— Written task —
Where a line below holds the string "shutter", copy that line.

--- Start ---

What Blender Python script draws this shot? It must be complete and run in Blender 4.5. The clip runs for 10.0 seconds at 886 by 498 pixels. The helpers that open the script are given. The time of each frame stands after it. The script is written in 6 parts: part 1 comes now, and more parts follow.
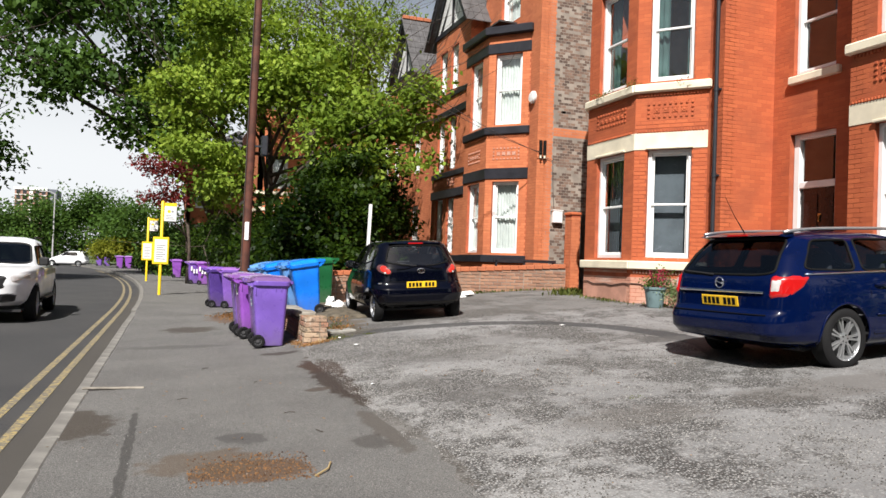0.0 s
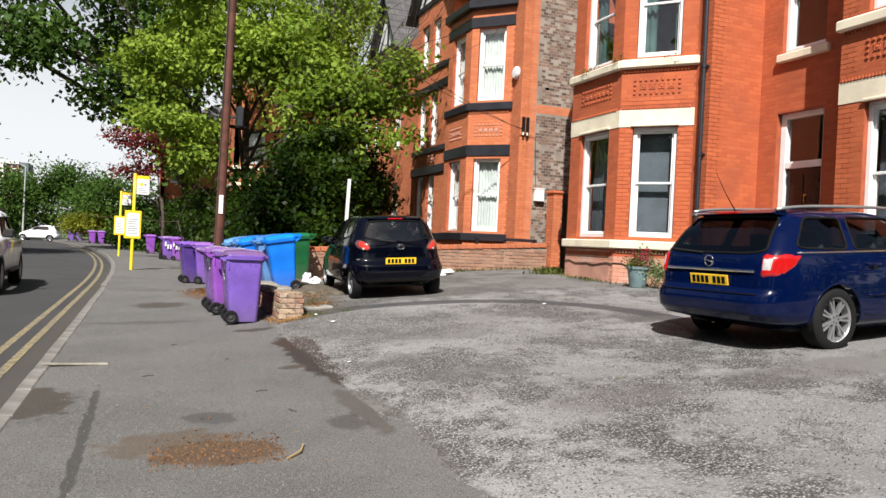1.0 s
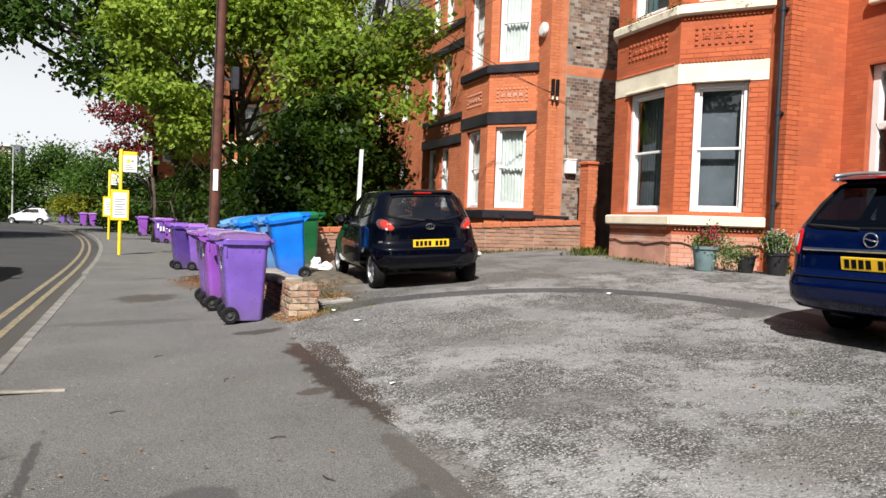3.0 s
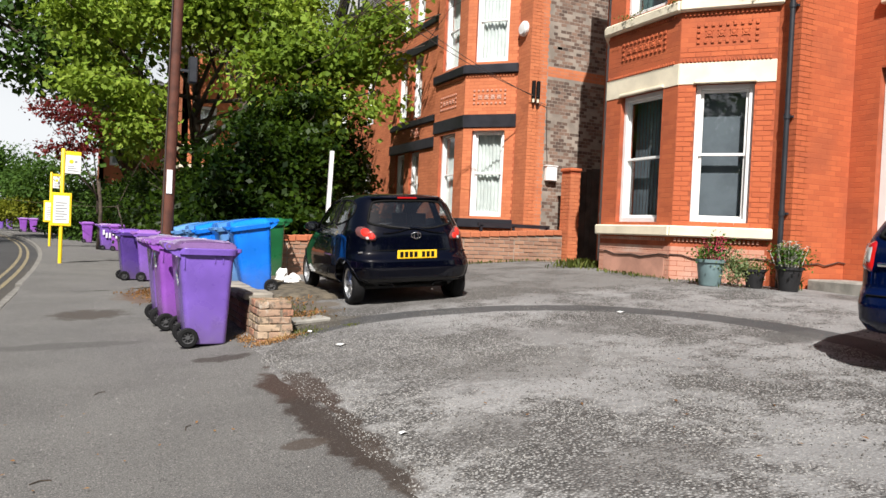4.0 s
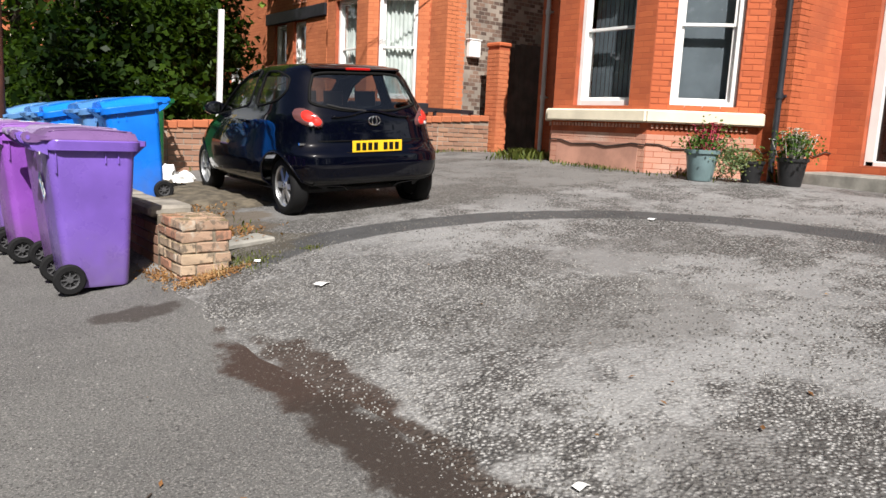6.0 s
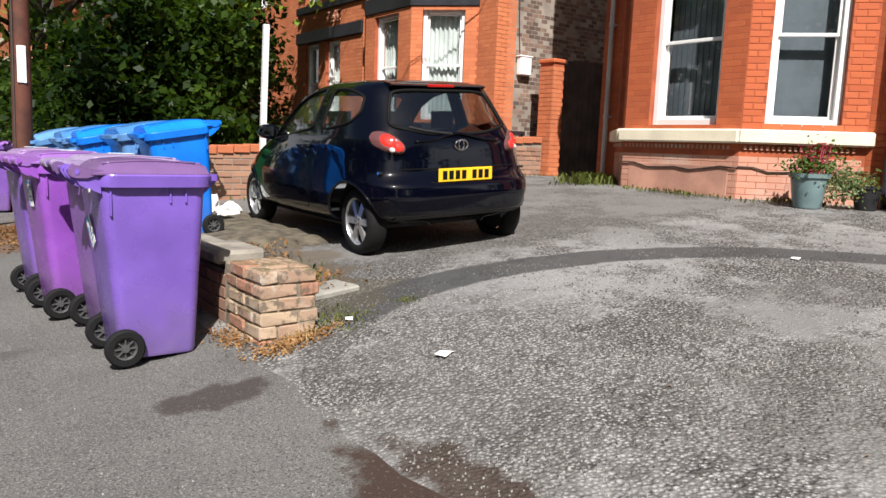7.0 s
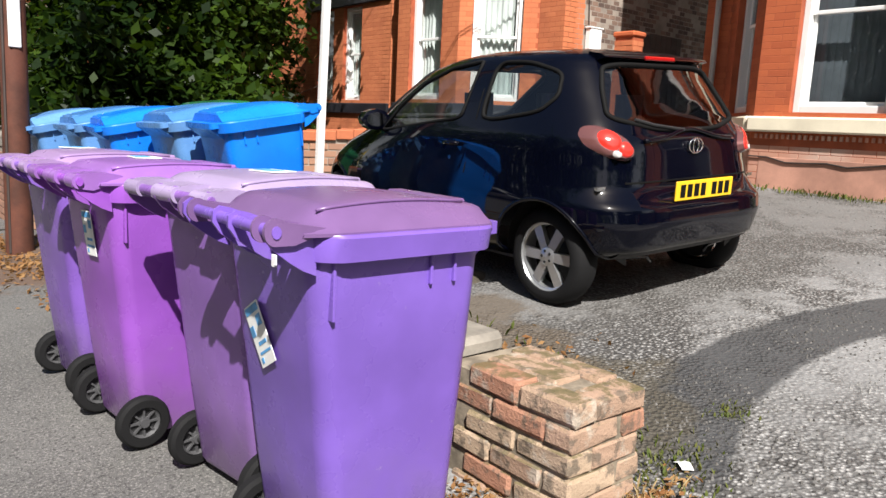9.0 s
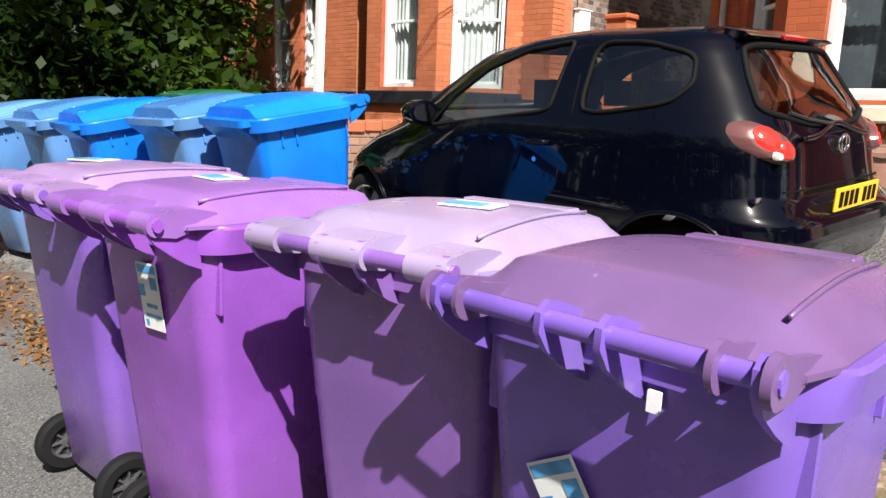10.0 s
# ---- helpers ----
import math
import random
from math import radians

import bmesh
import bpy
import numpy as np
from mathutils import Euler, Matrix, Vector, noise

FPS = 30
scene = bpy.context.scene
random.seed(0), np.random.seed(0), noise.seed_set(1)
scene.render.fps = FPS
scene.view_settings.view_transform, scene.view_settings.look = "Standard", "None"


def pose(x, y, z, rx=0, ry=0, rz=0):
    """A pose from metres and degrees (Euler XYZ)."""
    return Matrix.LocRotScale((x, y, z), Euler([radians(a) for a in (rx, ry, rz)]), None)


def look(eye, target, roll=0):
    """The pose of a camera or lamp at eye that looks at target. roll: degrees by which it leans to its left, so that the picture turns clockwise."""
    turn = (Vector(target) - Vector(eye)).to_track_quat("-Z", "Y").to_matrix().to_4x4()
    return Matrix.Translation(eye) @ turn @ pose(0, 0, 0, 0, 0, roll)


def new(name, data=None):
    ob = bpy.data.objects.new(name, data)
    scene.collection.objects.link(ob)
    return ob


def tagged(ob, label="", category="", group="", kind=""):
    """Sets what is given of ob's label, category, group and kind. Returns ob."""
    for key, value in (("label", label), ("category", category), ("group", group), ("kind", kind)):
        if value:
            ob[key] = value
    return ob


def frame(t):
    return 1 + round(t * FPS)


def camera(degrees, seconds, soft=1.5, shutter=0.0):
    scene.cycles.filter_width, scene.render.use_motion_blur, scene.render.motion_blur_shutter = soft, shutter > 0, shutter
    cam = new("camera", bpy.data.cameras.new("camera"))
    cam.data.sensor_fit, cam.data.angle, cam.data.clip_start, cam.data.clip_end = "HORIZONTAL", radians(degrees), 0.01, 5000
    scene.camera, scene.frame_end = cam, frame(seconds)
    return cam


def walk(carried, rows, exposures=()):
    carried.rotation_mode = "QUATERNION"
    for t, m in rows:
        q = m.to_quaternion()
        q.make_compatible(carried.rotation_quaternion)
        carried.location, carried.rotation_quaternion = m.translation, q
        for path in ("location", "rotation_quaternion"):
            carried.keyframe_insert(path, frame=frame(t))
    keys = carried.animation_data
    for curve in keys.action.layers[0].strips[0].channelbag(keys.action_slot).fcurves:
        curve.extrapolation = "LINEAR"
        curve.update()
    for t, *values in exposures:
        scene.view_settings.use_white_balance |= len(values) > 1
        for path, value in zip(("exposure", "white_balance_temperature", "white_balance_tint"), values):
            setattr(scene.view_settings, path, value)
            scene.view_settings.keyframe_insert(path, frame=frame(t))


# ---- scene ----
cam = camera(62.2, 10.0)
METRES, EYE, TILT, LEAN, TURN = 11.0, 1.42, 0.0, 0.0, -20.2
ROWS = [
    (0.0, 0.0, 0.0, 0.0, -0.04, 1.13, -2.06),
    (0.5, 0.0005, 0.0045, -0.0017, 1.45, 1.34, -3.07),
    (1.0, -0.0024, 0.0293, -0.0056, -1.72, -0.36, -2.78),
    (1.5, -0.0086, 0.066, -0.0058, -6.3, -0.53, -2.19),
    (2.0, -0.0182, 0.1119, -0.0064, -7.8, -0.03, -3.36),
    (2.5, -0.0348, 0.1602, -0.0061, -4.61, -1.85, -0.62),
    (3.0, -0.0496, 0.2096, -0.0075, -1.97, -2.03, -2.11),
    (4.5, -0.1037, 0.3669, -0.012, -9.11, -1.15, -2.61),
    (5.0, -0.1245, 0.4212, -0.0155, -13.55, -5.9, -3.0),
    (5.5, -0.1465, 0.4755, -0.016, -17.41, -9.88, -2.82),
    (7.0, -0.2012, 0.6345, -0.0154, -16.4, -7.84, -2.17),
    (7.5, -0.2216, 0.6884, -0.0145, -18.07, -8.42, -1.68),
    (8.0, -0.2417, 0.7422, -0.0125, -18.77, -7.83, -2.29),
]
LATE = [
    (8.5, (0.324, 9.158, 1.296), (1.637, 10.638, 1.002), 2.3),
    (9.0, (0.307, 9.772, 1.314), (1.576, 11.283, 0.987), 2.8),
    (9.5, (0.308, 10.373, 1.313), (1.666, 11.799, 0.964), 1.9),
    (10.0, (0.287, 10.956, 1.323), (1.69, 12.336, 0.97), 2.4),
]
walk(cam, [(t, pose(0, 0, EYE, TILT, LEAN, TURN) @ pose(METRES * x, METRES * y, METRES * z, 90 + pitch, roll, yaw)) for t, x, y, z, yaw, pitch, roll in ROWS] + [(t, look(eye, target, roll)) for t, eye, target, roll in LATE],
     ((0.0, 0.70), (4.0, 0.72), (7.5, 0.77), (8.5, 0.85), (9.0, 0.90), (10.0, 0.94)))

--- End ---

— Complete response —
def camera(degrees, seconds, soft=1.5, shutter=0.0):
    scene.cycles.filter_width, scene.render.use_motion_blur, scene.render.motion_blur_shutter = soft, shutter > 0, shutter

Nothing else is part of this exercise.